Life is crazier and more of it than we think, incorrigibly plural" (regular readers will know it's Louis MacNiece by now).
So, to sum up, being gay is not
a cross I've had to bear. It's not
a cruel trick of nature. It's just another facet of the human experience. And all the things that have gone wrong in my life have been a consequence of being human, not of being gay.
I've lived my life in one of the richest countries in the world with good health and a supportive family and I've experienced the joy and madness of loving another person. I'd say that was pretty good
karma, wouldn't you?
Today I live alone, ranting at strangers in my blog like a demented bag lady on a bus, still laughing at the craziness of life, still revelling in
the drunkenness of things being various, grateful I'm still here, grateful to the people who've loved me and seen qualities in me that I can't see myself and never ruling out that there may be others who do so again.
Not that being gay is the most important thing about me which is why I don't announce the fact to every Tom, Dick and Harry I meet. But it
is an integral part of what makes me
me. It's not some optional extra or bolt-on accessory. It's an essential part of who I am. So if I said I hated being gay I'd be saying that I hate being me, in which case pass the sleeping tablets or the razor blade. But I don't hate being me. Maybe I should. But after 50 years I've got to know myself pretty well and got used to my strange quirks and funny ways. (Writing something as personal as this at midnight and sticking it on the internet is pretty damn weird when you think about it).
And I've got used to living with myself. No other bastard ever has, but that's their loss not mine.
The tough times in my youth weren't because I was gay. They were because society said being gay was deviant, wicked and evil. Attitudes have changed a lot since then. But there's still a long way to go. That's why I've become a supporter of
FFLAG which works with young gay people and their parents and is campaigning to stop bullying in schools (which I'll return to another time). Because I don't want to entirely give up on my youthful hopes of a better world. And because I don't want any young kids today to feel that being gay will ruin their lives. Plenty of other things might. Being gay won't. So I want them to embrace and celebrate their sexuality. Not because it's better than any of the alternatives but because they have an equal right to love and be loved and enjoy the pleasures as well as the pain of being human. I want them to sing. I want them to be loved. I want them to be strong and help to build a kinder world.

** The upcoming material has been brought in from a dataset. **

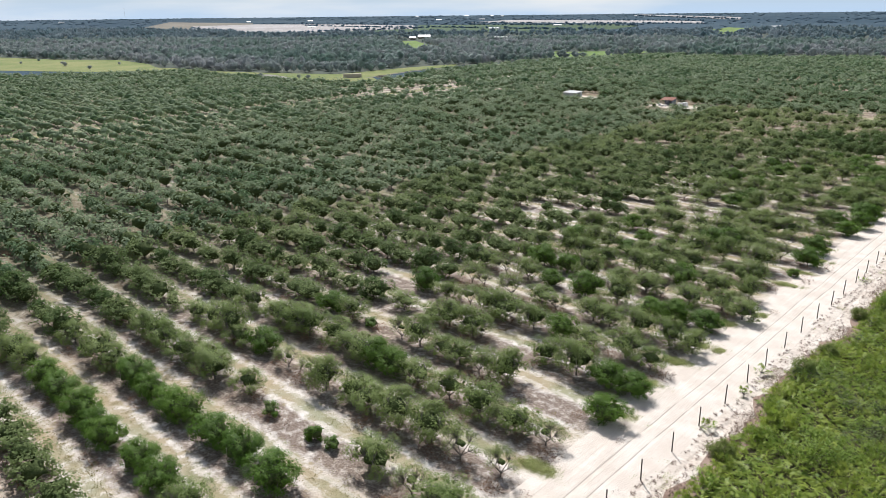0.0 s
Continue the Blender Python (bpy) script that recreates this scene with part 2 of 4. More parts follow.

That seems a lot to hope for until I remember how far we've travelled and how in 1970 I met one teenager who was too scared to come to our group so I met him in a pub and his hands shook so much he couldn't pick up his drink and I was hardly any older than him and out of my depth. I didn't know what to say or how to help. I wanted to put my arms round him and tell him it would be all right, that things would get better, but I couldn't because it was 1970 and it wasn't a gay pub and even if it had been you didn't touch people in those days and even meeting him was technically illegal.
But things did get better. I just hope they did for him and that he found some happiness in his life. It would be another 8 years before Tom Robinson wrote 'Glad to be Gay' and another 34 years before we achieved some semblance of legal equality. But we've only come this far because my generation and subsequent ones defiantly refused to let the bastards grind us down and said:
yes, we're glad to be gay; yes, we're happy this way.